Estos muchachos, estos amigos, estos cómplices necesarios, de la mano de la versión del Messi más lúcido y más transparente que nos haya regalado jamás, estos muchachos del domingo en que gritamos otra vez ¡Campeones!, nos han propuesto también una nueva manera de pensar lo colectivo, de pensarnos los argentinos de un modo menos prepotente, menos fugaz, más laborioso, más humildes, mejor acompañados porque reconocemos al otro.
Es un cambio de época y hará historia más allá de la línea de cal y de la circunstancia inaugural de este partido sublime, el día que vencimos a los campeones del mundo salientes, a los franceses imbatibles y arrogantes. La selección argentina no luchó, hizo su juego, bailó e hizo bailar, miró hacia su propia interioridad y hacia su historia profunda. Reconoció sus pérdidas y perseveró. Lo que emergió de tantos años de frustraciones futboleras y colectivas, incluso de la primera fatal derrota contra Arabia en este mundial, es una enseñanza que no está en las palabras sino en el acto. Miremos una vez más y descubriremos, participemos haciendo lo nuestro, propiciemos la estela en común, que exista para lo porvenir.
La de esta Final es una de las páginas más hermosas del Fútbol Mundial, de la historia de todos los mundiales. Una final única. Quedamos en estado de gracia, gozo de vivir. Tal vez, el título más lindo para Argentina en toda su historia, un triunfo colectivo de la mano de Messi y de estos muchachos, desde ahora una nueva realidad además del mesías.

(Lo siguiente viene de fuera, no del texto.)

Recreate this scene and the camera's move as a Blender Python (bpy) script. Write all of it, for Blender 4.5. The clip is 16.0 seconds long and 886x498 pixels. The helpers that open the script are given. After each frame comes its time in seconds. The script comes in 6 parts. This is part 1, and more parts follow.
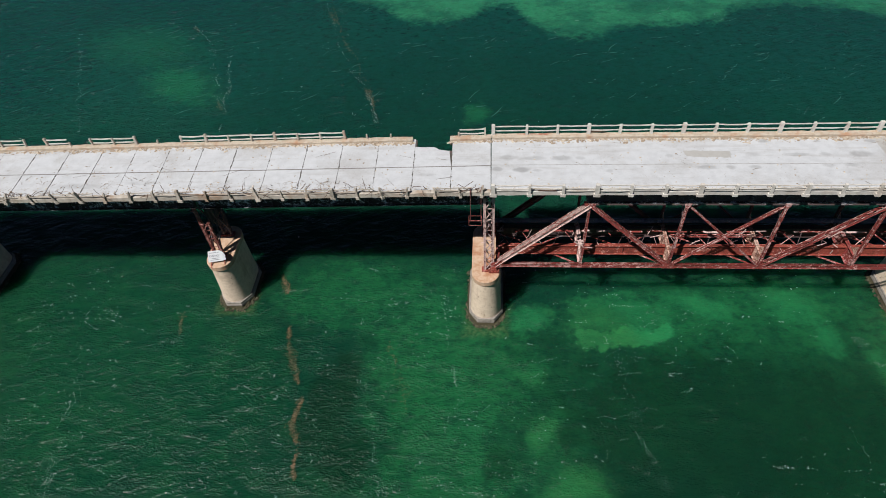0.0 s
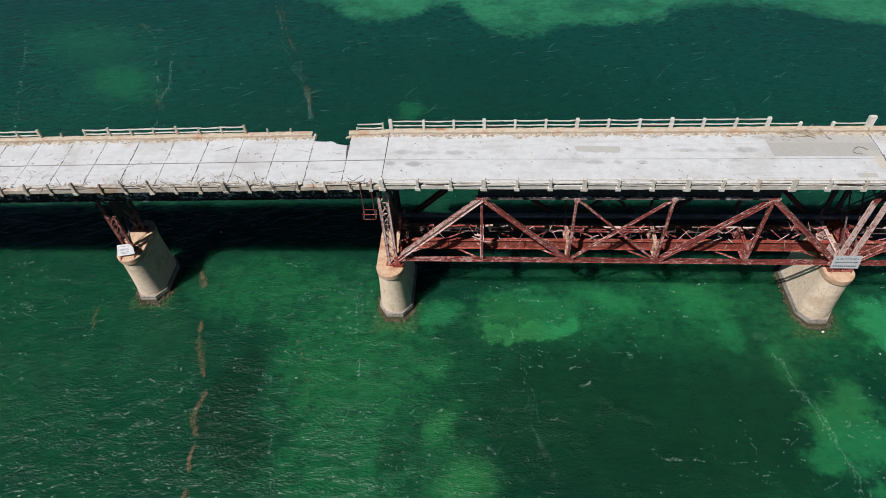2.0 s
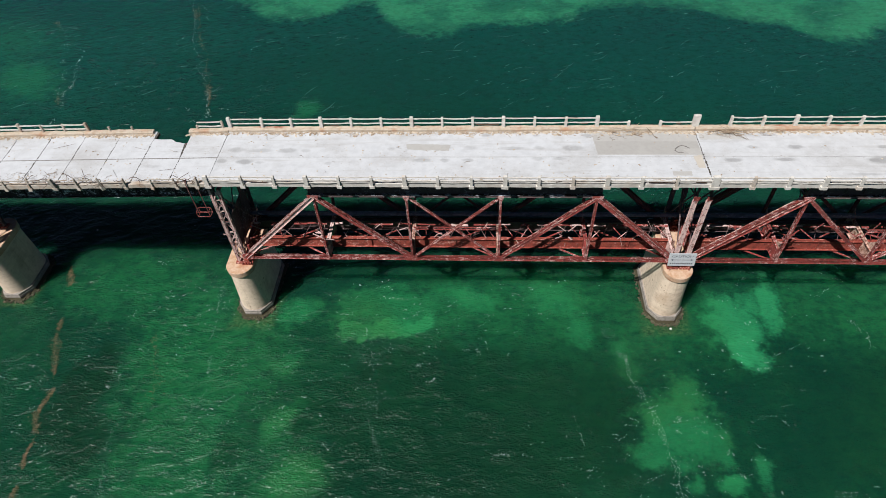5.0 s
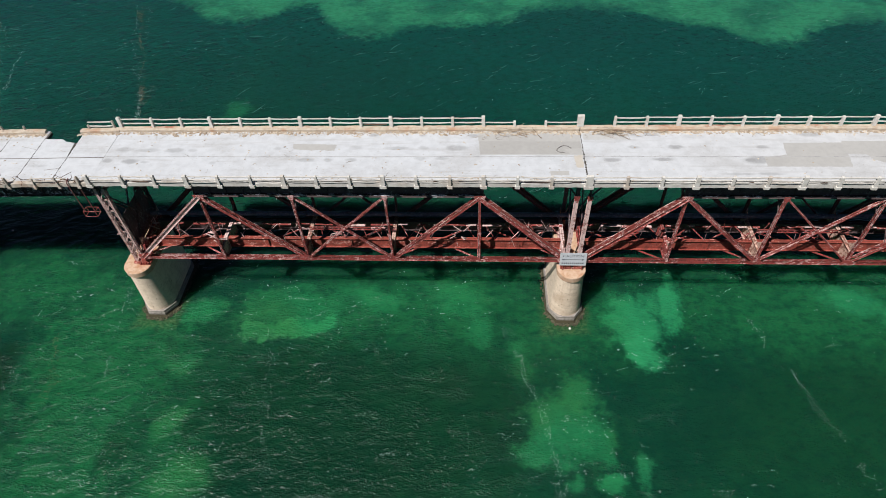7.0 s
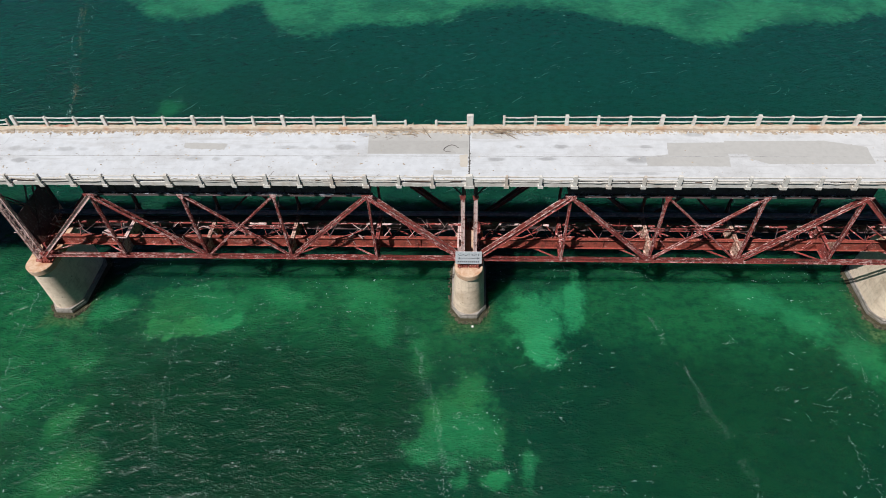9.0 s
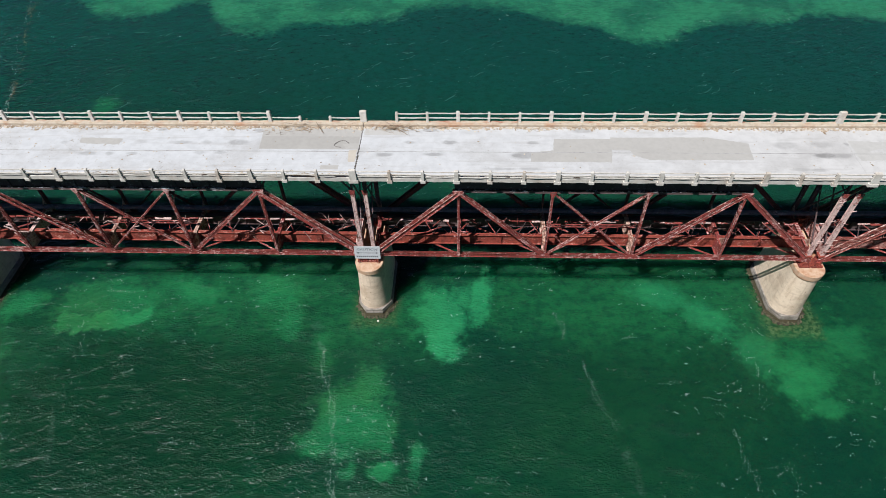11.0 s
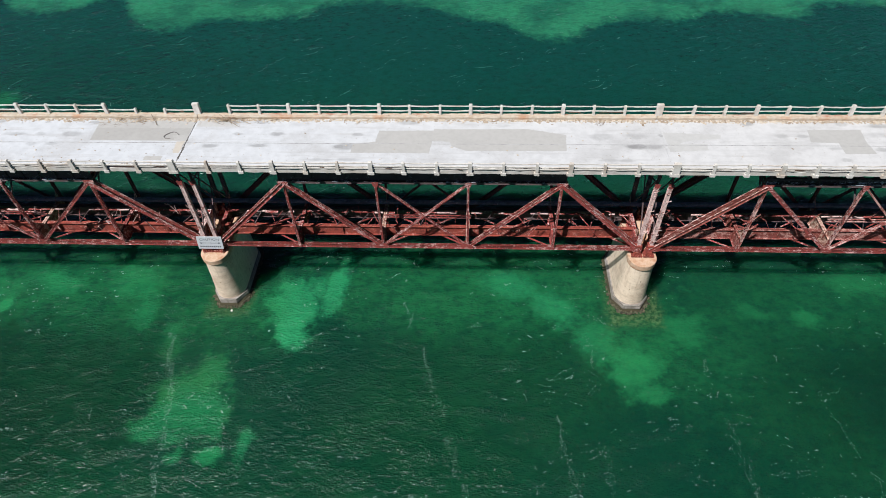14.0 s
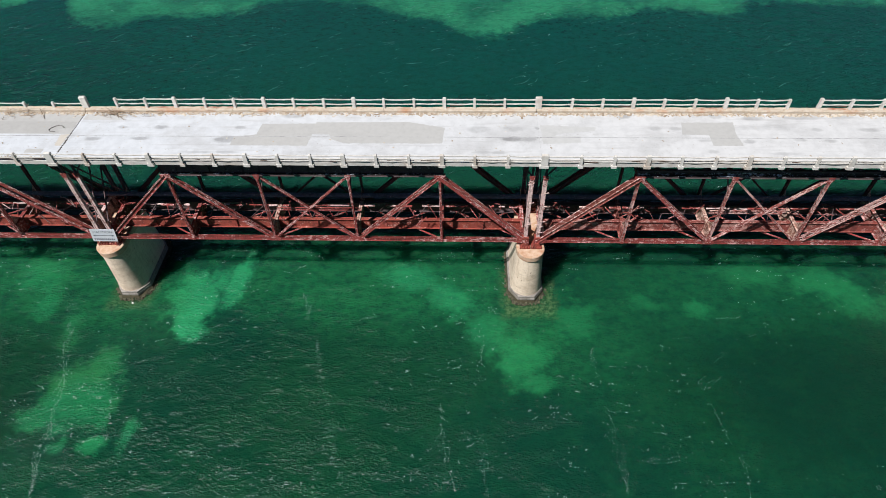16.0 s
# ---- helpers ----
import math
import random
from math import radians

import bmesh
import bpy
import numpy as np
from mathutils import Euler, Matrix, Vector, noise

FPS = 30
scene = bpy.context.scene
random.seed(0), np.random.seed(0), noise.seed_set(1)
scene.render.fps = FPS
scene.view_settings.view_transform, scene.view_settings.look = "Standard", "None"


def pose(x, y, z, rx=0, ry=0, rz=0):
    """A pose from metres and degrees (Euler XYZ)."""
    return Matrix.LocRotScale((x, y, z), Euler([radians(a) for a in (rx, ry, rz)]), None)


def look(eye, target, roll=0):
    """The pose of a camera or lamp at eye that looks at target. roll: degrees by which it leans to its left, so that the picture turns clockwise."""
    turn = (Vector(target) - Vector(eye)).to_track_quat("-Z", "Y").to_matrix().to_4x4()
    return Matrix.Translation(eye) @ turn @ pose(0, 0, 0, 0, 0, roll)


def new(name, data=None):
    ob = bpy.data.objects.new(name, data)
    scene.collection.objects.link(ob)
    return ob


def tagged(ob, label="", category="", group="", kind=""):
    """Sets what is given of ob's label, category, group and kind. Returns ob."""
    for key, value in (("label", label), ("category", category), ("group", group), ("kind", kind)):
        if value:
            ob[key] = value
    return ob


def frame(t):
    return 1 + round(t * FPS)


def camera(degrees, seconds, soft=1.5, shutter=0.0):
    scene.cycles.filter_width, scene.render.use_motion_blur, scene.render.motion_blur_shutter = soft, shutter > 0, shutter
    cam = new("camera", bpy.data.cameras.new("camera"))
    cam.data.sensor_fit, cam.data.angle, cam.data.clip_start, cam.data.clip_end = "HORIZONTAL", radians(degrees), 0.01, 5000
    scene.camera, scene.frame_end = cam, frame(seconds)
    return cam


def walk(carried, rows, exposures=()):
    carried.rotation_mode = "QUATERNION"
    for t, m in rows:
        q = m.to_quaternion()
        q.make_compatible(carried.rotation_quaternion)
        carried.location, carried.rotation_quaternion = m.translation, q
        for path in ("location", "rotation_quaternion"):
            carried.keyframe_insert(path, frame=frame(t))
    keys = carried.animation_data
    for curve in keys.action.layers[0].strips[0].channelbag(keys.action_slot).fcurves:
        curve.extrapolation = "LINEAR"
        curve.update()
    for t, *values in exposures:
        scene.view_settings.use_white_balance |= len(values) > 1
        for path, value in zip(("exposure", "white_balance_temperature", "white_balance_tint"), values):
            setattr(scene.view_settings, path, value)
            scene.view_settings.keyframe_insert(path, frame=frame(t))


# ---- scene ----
cam = camera(71.6, 16.0, soft=0.42)

PATH = [
    (0, (-0.573, -37.9, 51.397), (-2.142, -24.522, 36.612), -4.65),
    (0.5, (1.585, -38.024, 51.257), (0.041, -24.637, 36.479), -4.50),
    (1, (3.743, -38.121, 51.124), (2.238, -24.724, 36.349), -4.32),
    (1.5, (5.914, -38.174, 51.001), (4.453, -24.772, 36.227), -4.15),
    (2, (8.104, -38.181, 50.896), (6.687, -24.779, 36.118), -3.99),
    (2.5, (10.322, -38.148, 50.816), (8.944, -24.751, 36.029), -3.86),
    (3, (12.578, -38.083, 50.762), (11.234, -24.696, 35.964), -3.75),
    (3.5, (14.875, -38.008, 50.72), (13.563, -24.629, 35.912), -3.65),
    (4, (17.196, -37.946, 50.658), (15.915, -24.568, 35.846), -3.55),
    (6.5, (29.084, -37.791, 50.032), (27.947, -24.314, 35.299), -3.09),
    (7, (31.389, -37.753, 49.97), (30.28, -24.268, 35.242), -2.99),
    (7.5, (33.666, -37.712, 49.926), (32.587, -24.222, 35.2), -2.88),
    (8, (35.901, -37.657, 49.927), (34.866, -24.176, 35.19), -2.74),
    (8.5, (38.117, -37.601, 49.968), (37.137, -24.143, 35.206), -2.57),
    (9, (40.355, -37.589, 49.997), (39.42, -24.148, 35.216), -2.42),
    (11.5, (51.843, -38.273, 49.813), (50.999, -24.797, 35.059), -1.95),
    (12, (54.296, -38.395, 49.798), (53.452, -24.921, 35.042), -1.94),
    (12.5, (56.785, -38.511, 49.797), (55.942, -25.043, 35.037), -1.95),
    (13, (59.269, -38.63, 49.804), (58.437, -25.169, 35.034), -1.92),
    (13.5, (61.748, -38.755, 49.803), (60.937, -25.305, 35.023), -1.86),
    (14, (64.233, -38.892, 49.791), (63.447, -25.452, 35.001), -1.80),
    (14.5, (66.727, -39.042, 49.772), (65.966, -25.611, 34.972), -1.74),
    (15, (69.221, -39.21, 49.748), (68.489, -25.785, 34.942), -1.68),
    (15.5, (71.706, -39.401, 49.719), (71.009, -25.976, 34.911), -1.60),
    (16, (74.178, -39.619, 49.675), (73.524, -26.186, 34.872), -1.51),
]
walk(cam, [(t, look(eye, target, roll)) for t, eye, target, roll in PATH],
     exposures=[(0, -0.03, 6470, 12), (4, 0.13, 6430, 12), (9, 0.13, 6330, 12), (16, 0.27, 6200, 11.5)])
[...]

Para Argentina, este es --en presente-- el Mundial de la diferencia. Y Argentina, incluso en el plano futbolístico, hizo de este principio su apuesta vital: no repitió equipo, con una dinámica táctica que no habíamos visto antes. Tiene carácter, pero no rigidez caracterial. El fútbol tiene en su propia estructura una dinámica y una respiración del instante en la vida. Como en la transferencia psicoanalítica, mejor no dar por sentado nada, y vivir la experiencia como irrepetible. En estos instantes plenos, el fútbol se acerca al arte, a los cantos poéticos de las grandes obras de la humanidad. Un río infinito y verdadero.
Ese desear lo infinito es por lo que vale la pena vivir. Después, la realidad moldea con sus márgenes de posibilidad. Y jugar fútbol es respirar de esas pasiones impredecibles y siempre vitales.
Esta Final de la Copa del Mundo es una de esas que se dan una en un millón, y fuimos bendecidos con ella. A largo plazo, ¿podremos entenderlo, disfrutarlo y aprovecharlo? La alegría, mientras tanto, es un regalo pleno y colectivo que hemos recibido de estos muchachos ¡Gracias chicos, gracias muchachos! Estamos en cada lugar, abrazados a los queridos y a los que se fueron, en una rueda en la que se conectan almas, tiempos de la vida, arcanos, mitos familiares --en los que hemos sido fraguados--, junto con los dones preciosos de nuestras marcas singulares y nuestras referencias únicas que nos hacen humanos.
Cristian Rodríguez (Espacio Psicoanálisis Contemporáneo, EPC).